## Exercise prompt
Produce a word-for-word copy of the listing below without its pictures.

## Data section

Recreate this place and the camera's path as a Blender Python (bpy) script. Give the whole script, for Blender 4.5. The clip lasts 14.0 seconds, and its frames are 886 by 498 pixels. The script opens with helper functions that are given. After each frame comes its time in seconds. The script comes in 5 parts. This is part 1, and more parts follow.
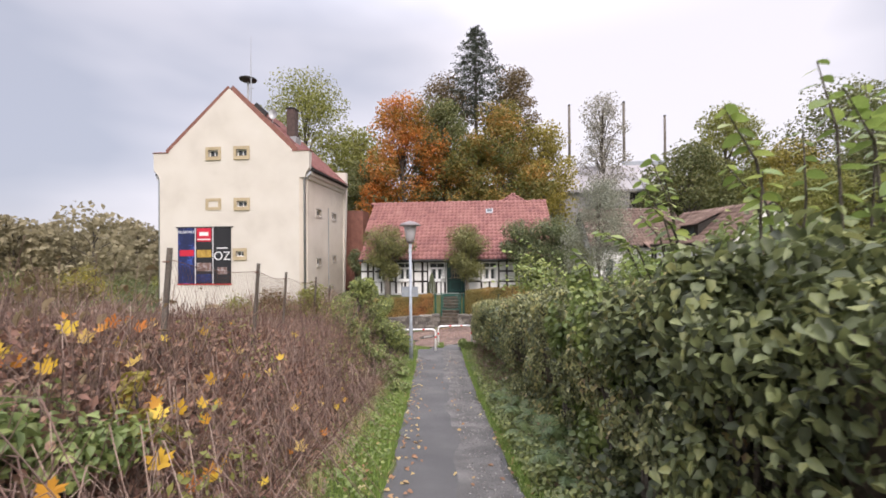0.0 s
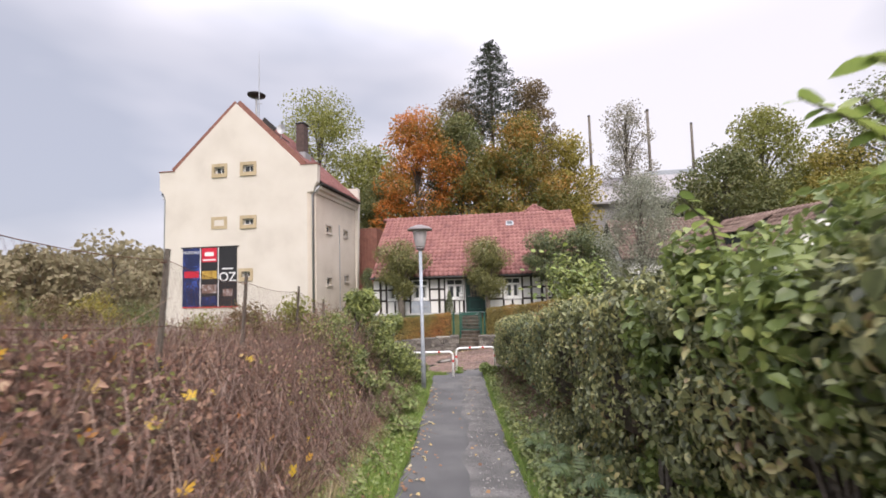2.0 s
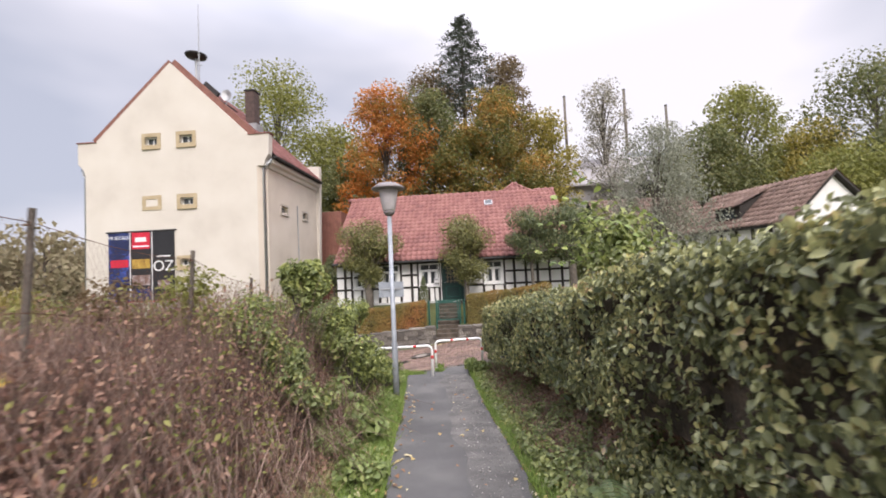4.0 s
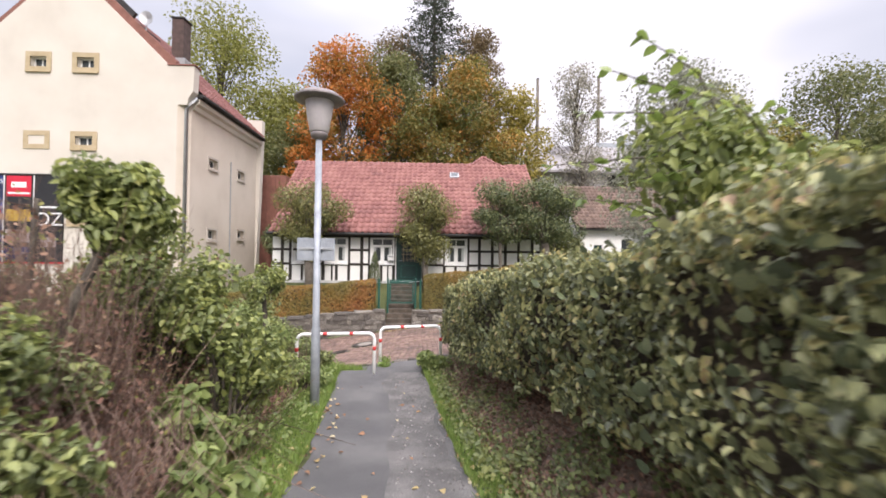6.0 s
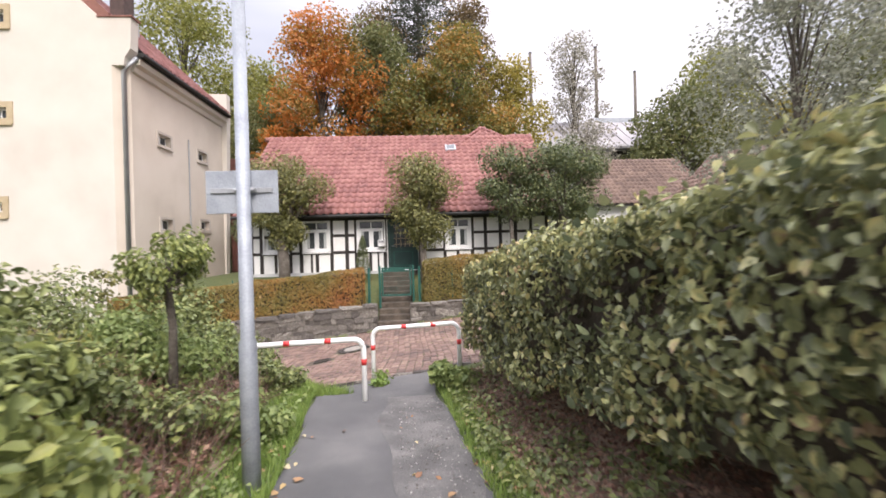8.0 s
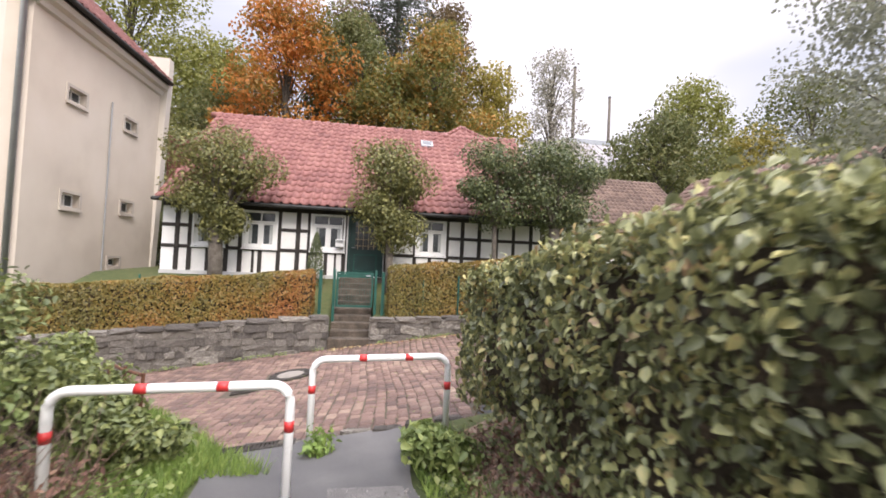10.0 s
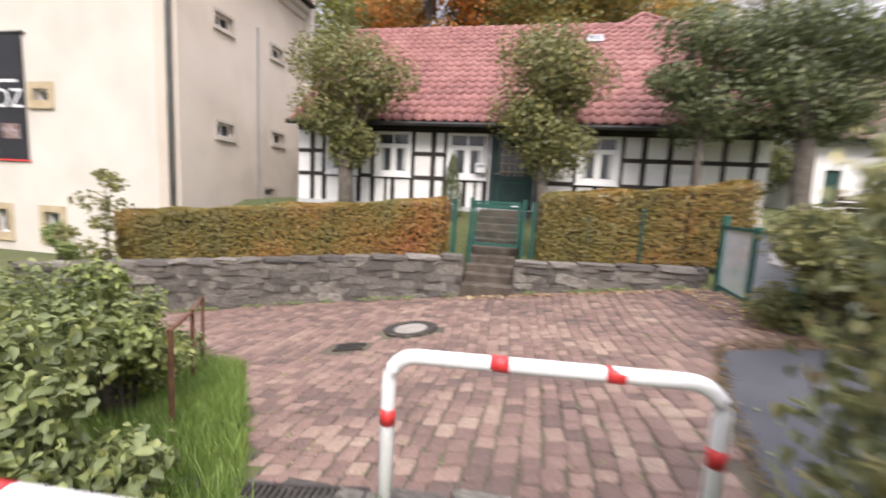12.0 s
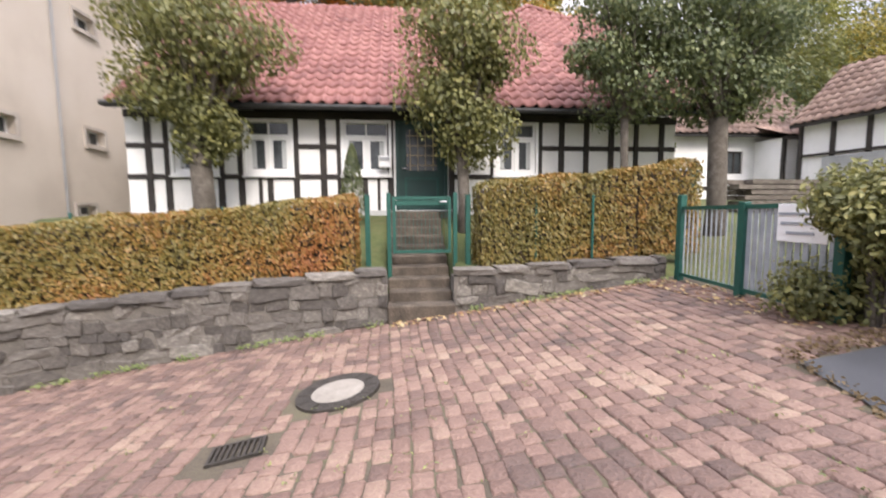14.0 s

## Reply to the task
Recreate this place and the camera's path as a Blender Python (bpy) script. Give the whole script, for Blender 4.5. The clip lasts 14.0 seconds, and its frames are 886 by 498 pixels. The script opens with helper functions that are given. After each frame comes its time in seconds. The script comes in 5 parts. This is part 1, and more parts follow.
0.0 s
2.0 s
4.0 s
6.0 s
8.0 s
10.0 s
12.0 s
14.0 s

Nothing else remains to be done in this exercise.